'''
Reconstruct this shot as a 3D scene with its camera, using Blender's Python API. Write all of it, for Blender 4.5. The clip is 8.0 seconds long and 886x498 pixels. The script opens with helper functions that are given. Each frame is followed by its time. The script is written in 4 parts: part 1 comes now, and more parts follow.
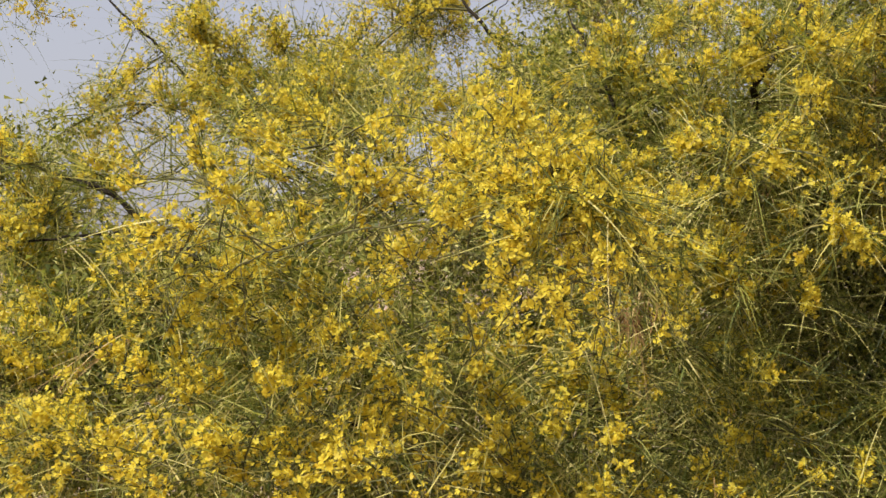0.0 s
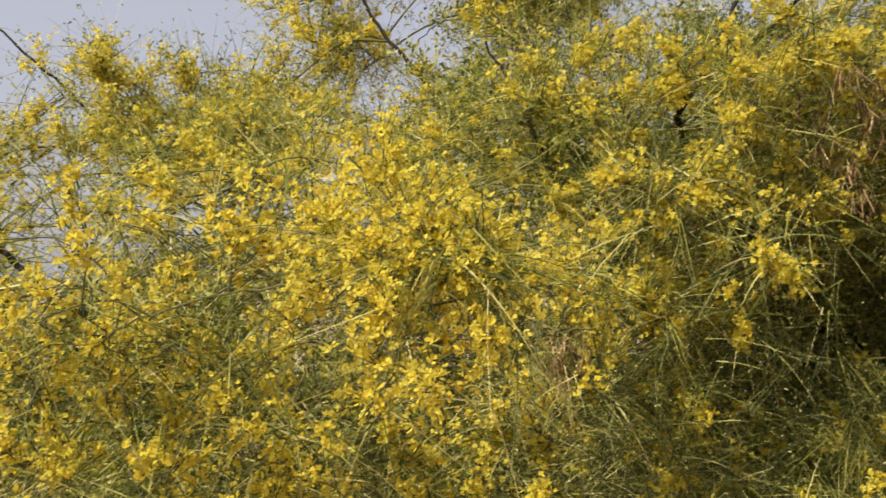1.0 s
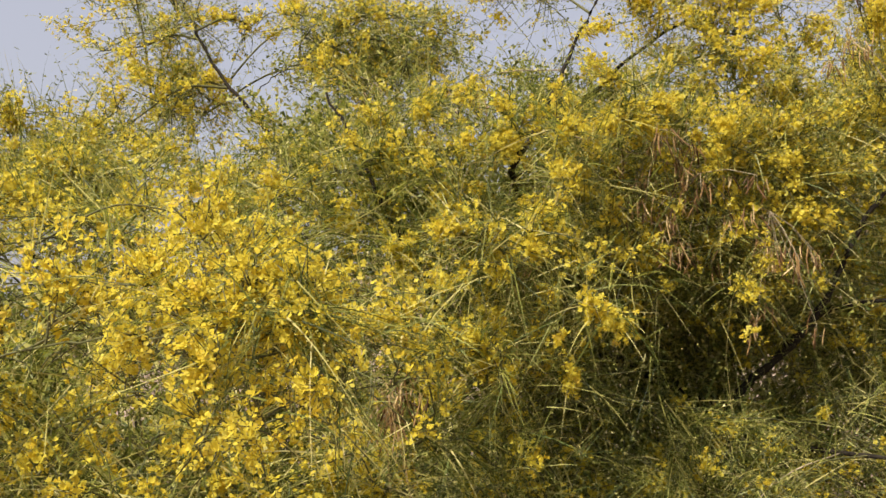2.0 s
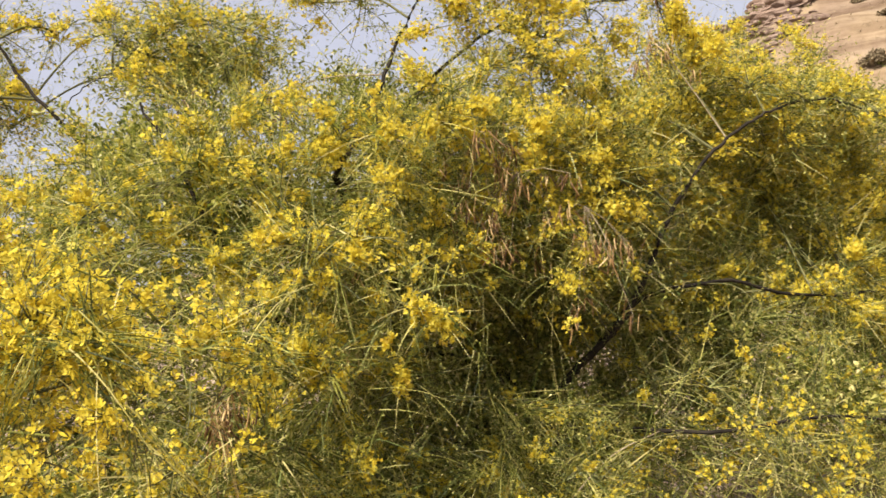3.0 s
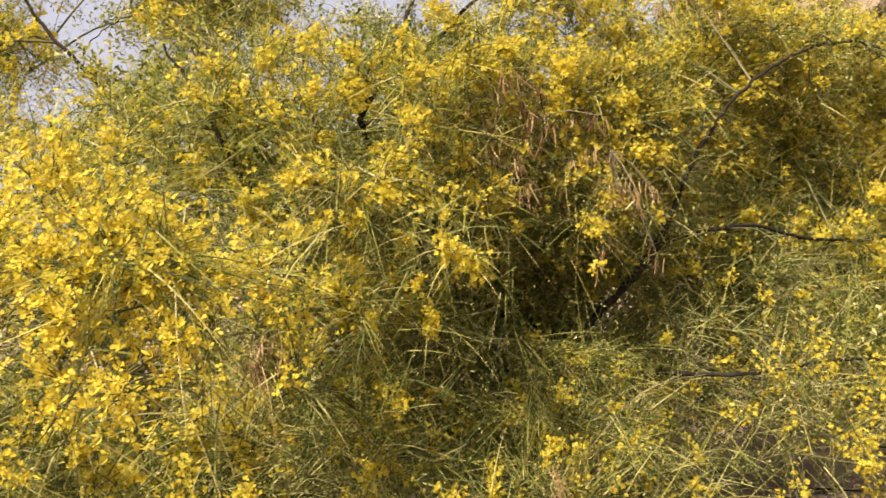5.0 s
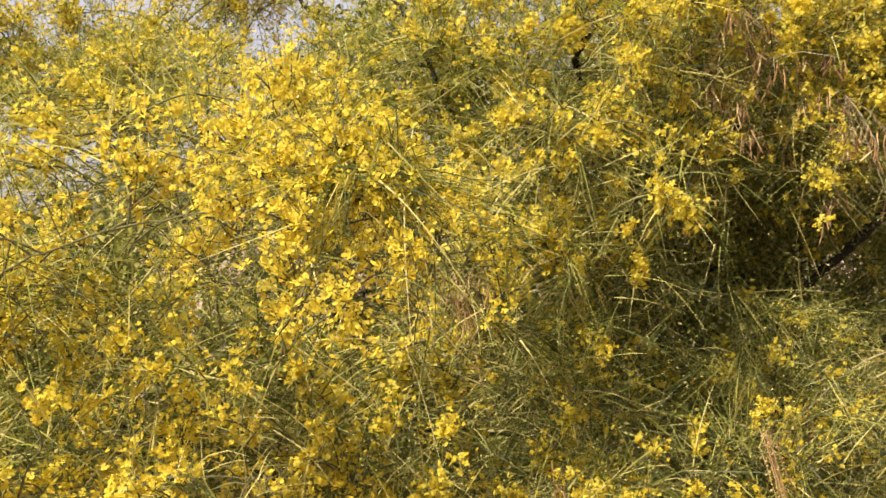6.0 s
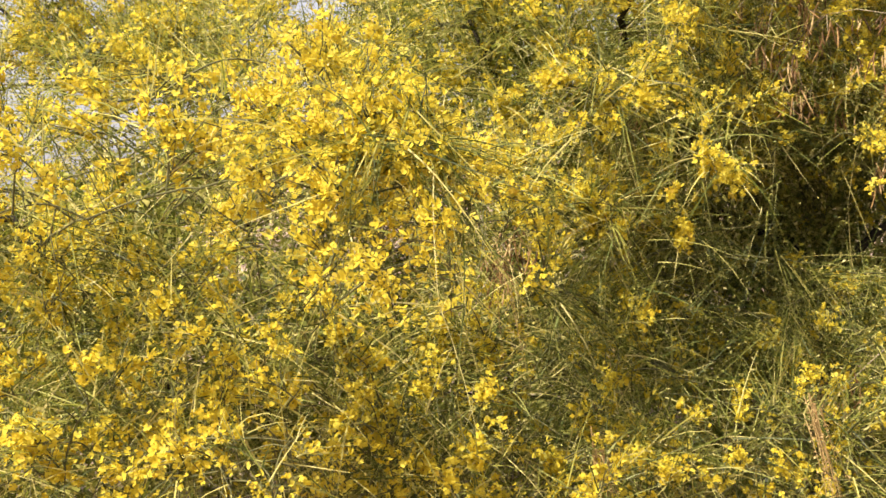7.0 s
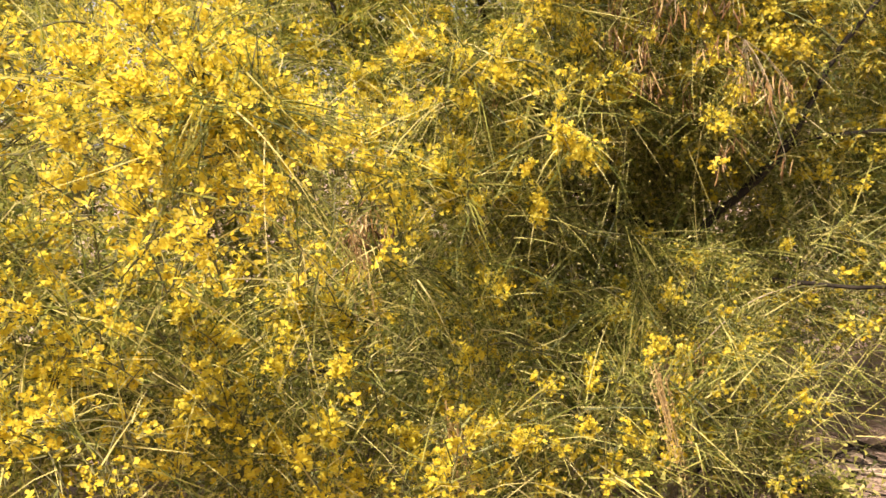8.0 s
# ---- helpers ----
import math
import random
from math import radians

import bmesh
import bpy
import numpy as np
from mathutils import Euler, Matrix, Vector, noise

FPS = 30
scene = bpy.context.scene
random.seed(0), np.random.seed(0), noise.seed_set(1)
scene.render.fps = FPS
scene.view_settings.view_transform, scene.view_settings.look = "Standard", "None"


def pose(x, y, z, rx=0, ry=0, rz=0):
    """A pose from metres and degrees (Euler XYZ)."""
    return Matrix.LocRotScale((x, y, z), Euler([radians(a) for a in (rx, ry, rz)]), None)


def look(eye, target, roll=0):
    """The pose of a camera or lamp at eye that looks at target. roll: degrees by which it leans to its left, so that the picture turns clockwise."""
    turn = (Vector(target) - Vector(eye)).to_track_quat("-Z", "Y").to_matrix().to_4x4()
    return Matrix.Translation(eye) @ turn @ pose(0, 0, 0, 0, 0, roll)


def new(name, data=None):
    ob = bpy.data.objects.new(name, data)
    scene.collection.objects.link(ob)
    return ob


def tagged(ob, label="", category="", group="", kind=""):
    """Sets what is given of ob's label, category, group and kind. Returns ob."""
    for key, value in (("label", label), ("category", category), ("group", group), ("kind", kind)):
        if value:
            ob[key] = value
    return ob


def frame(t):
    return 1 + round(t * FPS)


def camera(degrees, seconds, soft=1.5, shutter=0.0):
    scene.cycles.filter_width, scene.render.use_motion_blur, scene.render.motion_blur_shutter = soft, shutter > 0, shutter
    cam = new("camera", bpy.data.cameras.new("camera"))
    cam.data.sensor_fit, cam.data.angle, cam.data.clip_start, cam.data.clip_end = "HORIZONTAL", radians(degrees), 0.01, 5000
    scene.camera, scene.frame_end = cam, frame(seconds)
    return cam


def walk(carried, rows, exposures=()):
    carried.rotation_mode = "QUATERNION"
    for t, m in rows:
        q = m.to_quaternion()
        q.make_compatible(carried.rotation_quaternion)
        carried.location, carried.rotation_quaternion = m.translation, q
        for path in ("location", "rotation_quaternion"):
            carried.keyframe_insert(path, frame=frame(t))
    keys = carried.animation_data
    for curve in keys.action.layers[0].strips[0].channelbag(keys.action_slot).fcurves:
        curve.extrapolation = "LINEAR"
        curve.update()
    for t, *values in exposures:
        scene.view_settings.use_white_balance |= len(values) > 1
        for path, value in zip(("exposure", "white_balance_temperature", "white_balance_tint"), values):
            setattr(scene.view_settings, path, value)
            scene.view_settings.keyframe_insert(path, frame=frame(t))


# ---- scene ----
cam = camera(50.96, 8.0, soft=1.5, shutter=0.15)
PATH = [
    (0, (0.051, 0.046, 1.596), (0.039, 2.046, 1.584), 0.03),
    (0.5, (0.117, 0.147, 1.615), (0.113, 2.147, 1.621), -2.26),
    (1, (0.172, 0.227, 1.656), (0.270, 2.224, 1.699), -1.85),
    (1.2, (0.181, 0.234, 1.659), (0.406, 2.220, 1.725), -1.96),
    (2.3, (0.220, 0.178, 1.663), (0.705, 2.113, 1.804), -2.49),
    (2.5, (0.242, 0.170, 1.672), (0.798, 2.087, 1.804), -3.22),
    (3, (0.266, 0.147, 1.675), (1.009, 2.001, 1.788), -5.34),
    (3.5, (0.255, 0.113, 1.662), (1.100, 1.922, 1.771), -6.31),
    (4, (0.207, 0.104, 1.662), (1.043, 1.918, 1.758), -6.30),
    (4.2, (0.210, 0.123, 1.668), (1.041, 1.940, 1.747), -6.15),
    (5.3, (0.140, 0.224, 1.624), (0.732, 2.134, 1.627), -4.35),
    (5.5, (0.118, 0.247, 1.612), (0.588, 2.191, 1.616), -3.41),
    (6, (0.146, 0.247, 1.604), (0.462, 2.221, 1.545), -2.77),
    (6.5, (0.174, 0.257, 1.614), (0.351, 2.247, 1.525), -2.62),
    (7, (0.171, 0.246, 1.613), (0.380, 2.231, 1.475), -2.79),
    (7.5, (0.175, 0.245, 1.596), (0.544, 2.206, 1.458), -2.67),
    (8, (0.217, 0.266, 1.594), (0.699, 2.197, 1.401), -2.22),
]
walk(cam, [(t, look(eye, target, roll)) for t, eye, target, roll in PATH],
     [(0.0, 0.792, 6800, 10), (1.0, 0.792, 6800, 10), (2.5, 0.966, 6800, 11), (3.0, 1.122, 6850, 12), (4.2, 1.141, 6950, 13), (5.5, 1.189, 7250, 17), (6.5, 1.257, 7150, 14), (7.0, 1.372, 7150, 13), (7.5, 1.450, 7150, 14), (8.0, 1.498, 7500, 21)])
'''
Go through the listing above and write it out again exactly, dropping the pictures.

Reconstruct this shot as a 3D scene with its camera, using Blender's Python API. Write all of it, for Blender 4.5. The clip is 8.0 seconds long and 886x498 pixels. The script opens with helper functions that are given. Each frame is followed by its time. The script is written in 4 parts: part 1 comes now, and more parts follow.
0.0 s
1.0 s
2.0 s
3.0 s
5.0 s
6.0 s
7.0 s
8.0 s
# ---- helpers ----
import math
import random
from math import radians

import bmesh
import bpy
import numpy as np
from mathutils import Euler, Matrix, Vector, noise

FPS = 30
scene = bpy.context.scene
random.seed(0), np.random.seed(0), noise.seed_set(1)
scene.render.fps = FPS
scene.view_settings.view_transform, scene.view_settings.look = "Standard", "None"


def pose(x, y, z, rx=0, ry=0, rz=0):
    """A pose from metres and degrees (Euler XYZ)."""
    return Matrix.LocRotScale((x, y, z), Euler([radians(a) for a in (rx, ry, rz)]), None)


def look(eye, target, roll=0):
    """The pose of a camera or lamp at eye that looks at target. roll: degrees by which it leans to its left, so that the picture turns clockwise."""
    turn = (Vector(target) - Vector(eye)).to_track_quat("-Z", "Y").to_matrix().to_4x4()
    return Matrix.Translation(eye) @ turn @ pose(0, 0, 0, 0, 0, roll)


def new(name, data=None):
    ob = bpy.data.objects.new(name, data)
    scene.collection.objects.link(ob)
    return ob


def tagged(ob, label="", category="", group="", kind=""):
    """Sets what is given of ob's label, category, group and kind. Returns ob."""
    for key, value in (("label", label), ("category", category), ("group", group), ("kind", kind)):
        if value:
            ob[key] = value
    return ob


def frame(t):
    return 1 + round(t * FPS)


def camera(degrees, seconds, soft=1.5, shutter=0.0):
    scene.cycles.filter_width, scene.render.use_motion_blur, scene.render.motion_blur_shutter = soft, shutter > 0, shutter
    cam = new("camera", bpy.data.cameras.new("camera"))
    cam.data.sensor_fit, cam.data.angle, cam.data.clip_start, cam.data.clip_end = "HORIZONTAL", radians(degrees), 0.01, 5000
    scene.camera, scene.frame_end = cam, frame(seconds)
    return cam


def walk(carried, rows, exposures=()):
    carried.rotation_mode = "QUATERNION"
    for t, m in rows:
        q = m.to_quaternion()
        q.make_compatible(carried.rotation_quaternion)
        carried.location, carried.rotation_quaternion = m.translation, q
        for path in ("location", "rotation_quaternion"):
            carried.keyframe_insert(path, frame=frame(t))
    keys = carried.animation_data
    for curve in keys.action.layers[0].strips[0].channelbag(keys.action_slot).fcurves:
        curve.extrapolation = "LINEAR"
        curve.update()
    for t, *values in exposures:
        scene.view_settings.use_white_balance |= len(values) > 1
        for path, value in zip(("exposure", "white_balance_temperature", "white_balance_tint"), values):
            setattr(scene.view_settings, path, value)
            scene.view_settings.keyframe_insert(path, frame=frame(t))


# ---- scene ----
cam = camera(50.96, 8.0, soft=1.5, shutter=0.15)
PATH = [
    (0, (0.051, 0.046, 1.596), (0.039, 2.046, 1.584), 0.03),
    (0.5, (0.117, 0.147, 1.615), (0.113, 2.147, 1.621), -2.26),
    (1, (0.172, 0.227, 1.656), (0.270, 2.224, 1.699), -1.85),
    (1.2, (0.181, 0.234, 1.659), (0.406, 2.220, 1.725), -1.96),
    (2.3, (0.220, 0.178, 1.663), (0.705, 2.113, 1.804), -2.49),
    (2.5, (0.242, 0.170, 1.672), (0.798, 2.087, 1.804), -3.22),
    (3, (0.266, 0.147, 1.675), (1.009, 2.001, 1.788), -5.34),
    (3.5, (0.255, 0.113, 1.662), (1.100, 1.922, 1.771), -6.31),
    (4, (0.207, 0.104, 1.662), (1.043, 1.918, 1.758), -6.30),
    (4.2, (0.210, 0.123, 1.668), (1.041, 1.940, 1.747), -6.15),
    (5.3, (0.140, 0.224, 1.624), (0.732, 2.134, 1.627), -4.35),
    (5.5, (0.118, 0.247, 1.612), (0.588, 2.191, 1.616), -3.41),
    (6, (0.146, 0.247, 1.604), (0.462, 2.221, 1.545), -2.77),
    (6.5, (0.174, 0.257, 1.614), (0.351, 2.247, 1.525), -2.62),
    (7, (0.171, 0.246, 1.613), (0.380, 2.231, 1.475), -2.79),
    (7.5, (0.175, 0.245, 1.596), (0.544, 2.206, 1.458), -2.67),
    (8, (0.217, 0.266, 1.594), (0.699, 2.197, 1.401), -2.22),
]
walk(cam, [(t, look(eye, target, roll)) for t, eye, target, roll in PATH],
     [(0.0, 0.792, 6800, 10), (1.0, 0.792, 6800, 10), (2.5, 0.966, 6800, 11), (3.0, 1.122, 6850, 12), (4.2, 1.141, 6950, 13), (5.5, 1.189, 7250, 17), (6.5, 1.257, 7150, 14), (7.0, 1.372, 7150, 13), (7.5, 1.450, 7150, 14), (8.0, 1.498, 7500, 21)])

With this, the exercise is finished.